### EXERCISE DETAILS
Give every line again exactly as it appears, please, but not the pictures.

--- begin RAW DATA ---

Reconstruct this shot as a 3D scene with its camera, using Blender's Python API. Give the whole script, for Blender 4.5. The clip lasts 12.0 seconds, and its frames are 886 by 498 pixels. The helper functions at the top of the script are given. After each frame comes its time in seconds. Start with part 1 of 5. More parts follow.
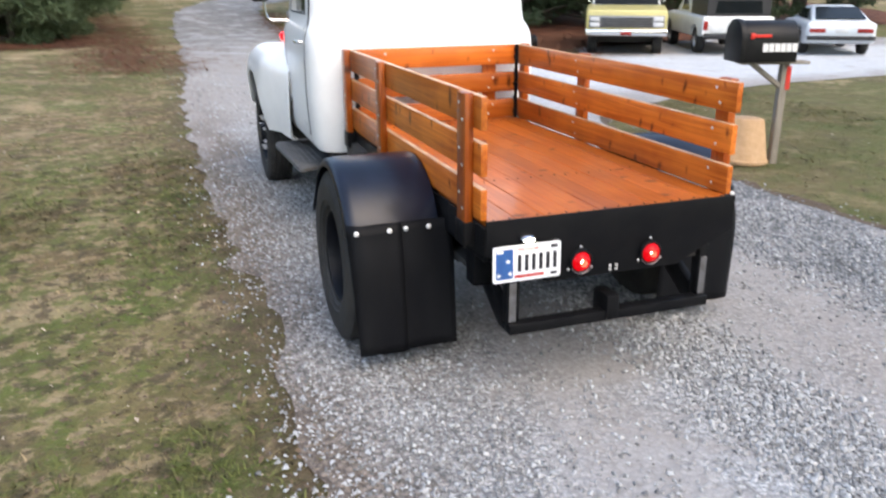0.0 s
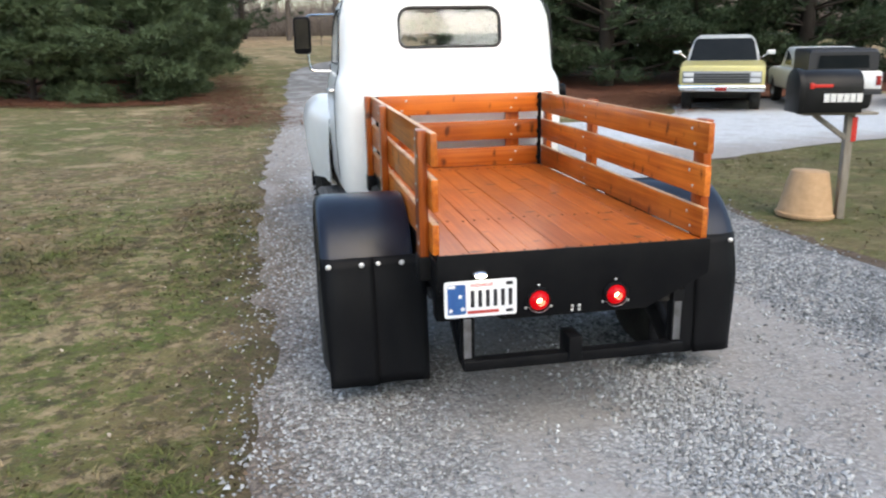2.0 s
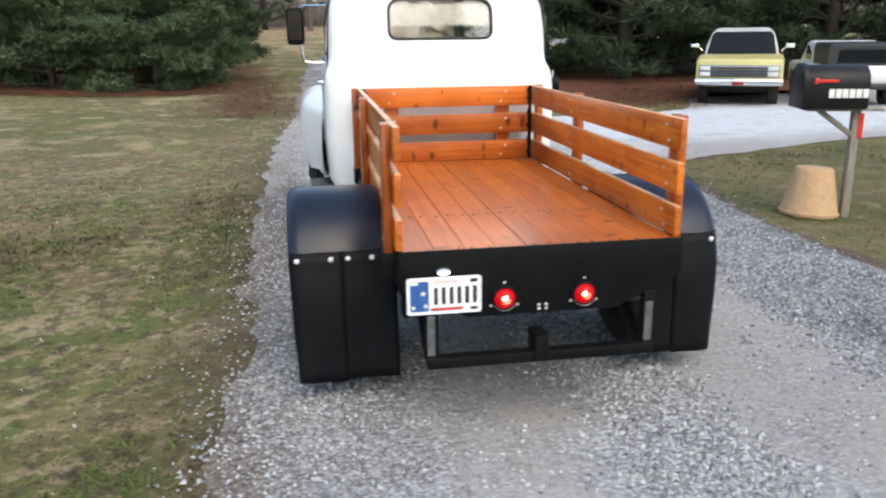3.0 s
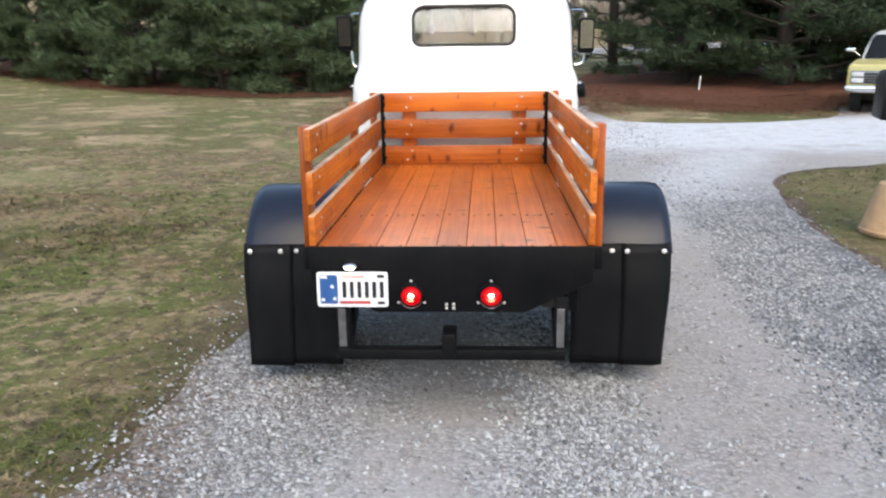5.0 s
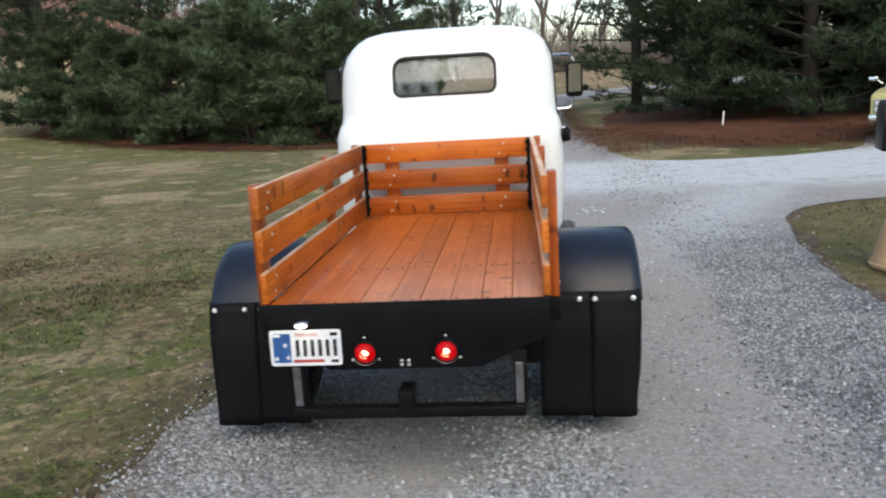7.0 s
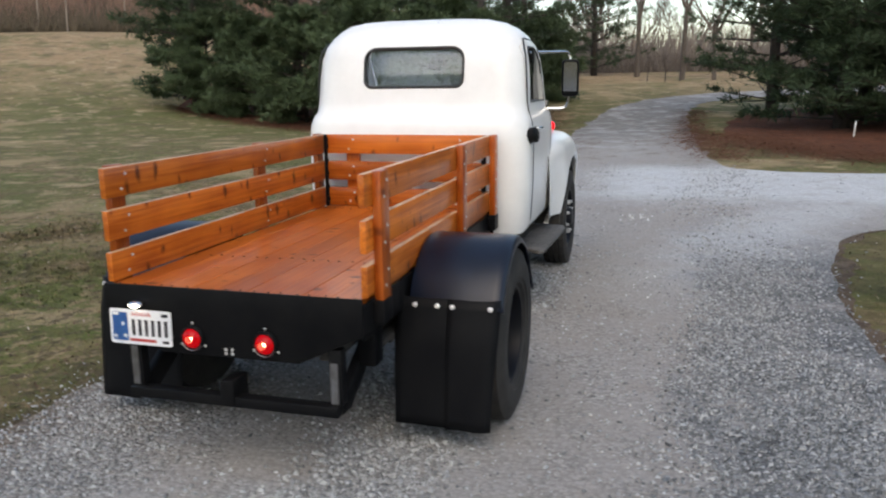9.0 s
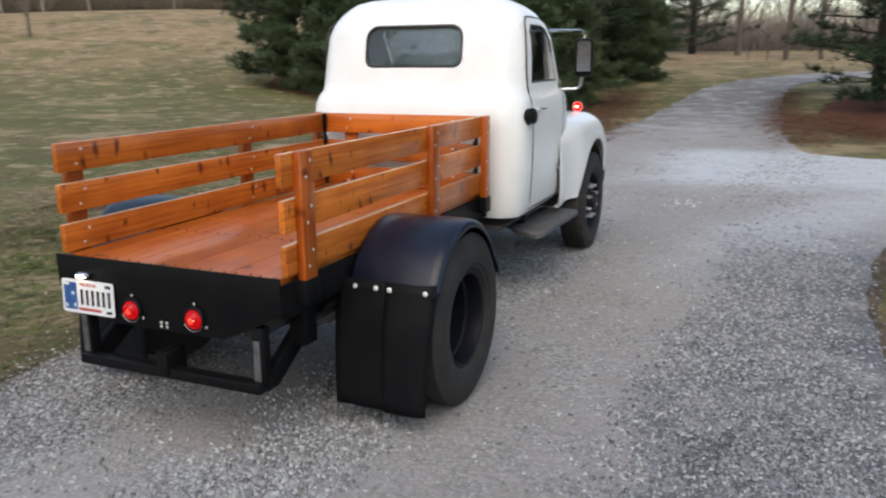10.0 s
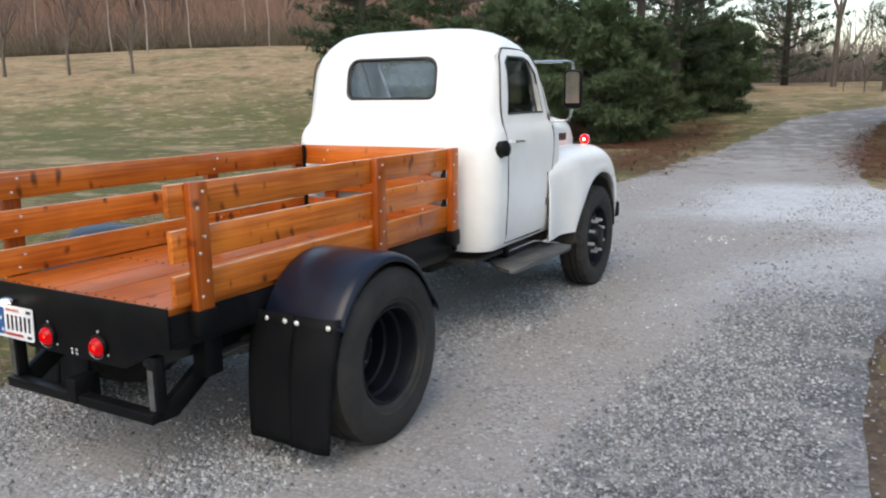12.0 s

--- end RAW DATA ---

### RESULT
Reconstruct this shot as a 3D scene with its camera, using Blender's Python API. Give the whole script, for Blender 4.5. The clip lasts 12.0 seconds, and its frames are 886 by 498 pixels. The helper functions at the top of the script are given. After each frame comes its time in seconds. Start with part 1 of 5. More parts follow.
0.0 s
2.0 s
3.0 s
5.0 s
7.0 s
9.0 s
10.0 s
12.0 s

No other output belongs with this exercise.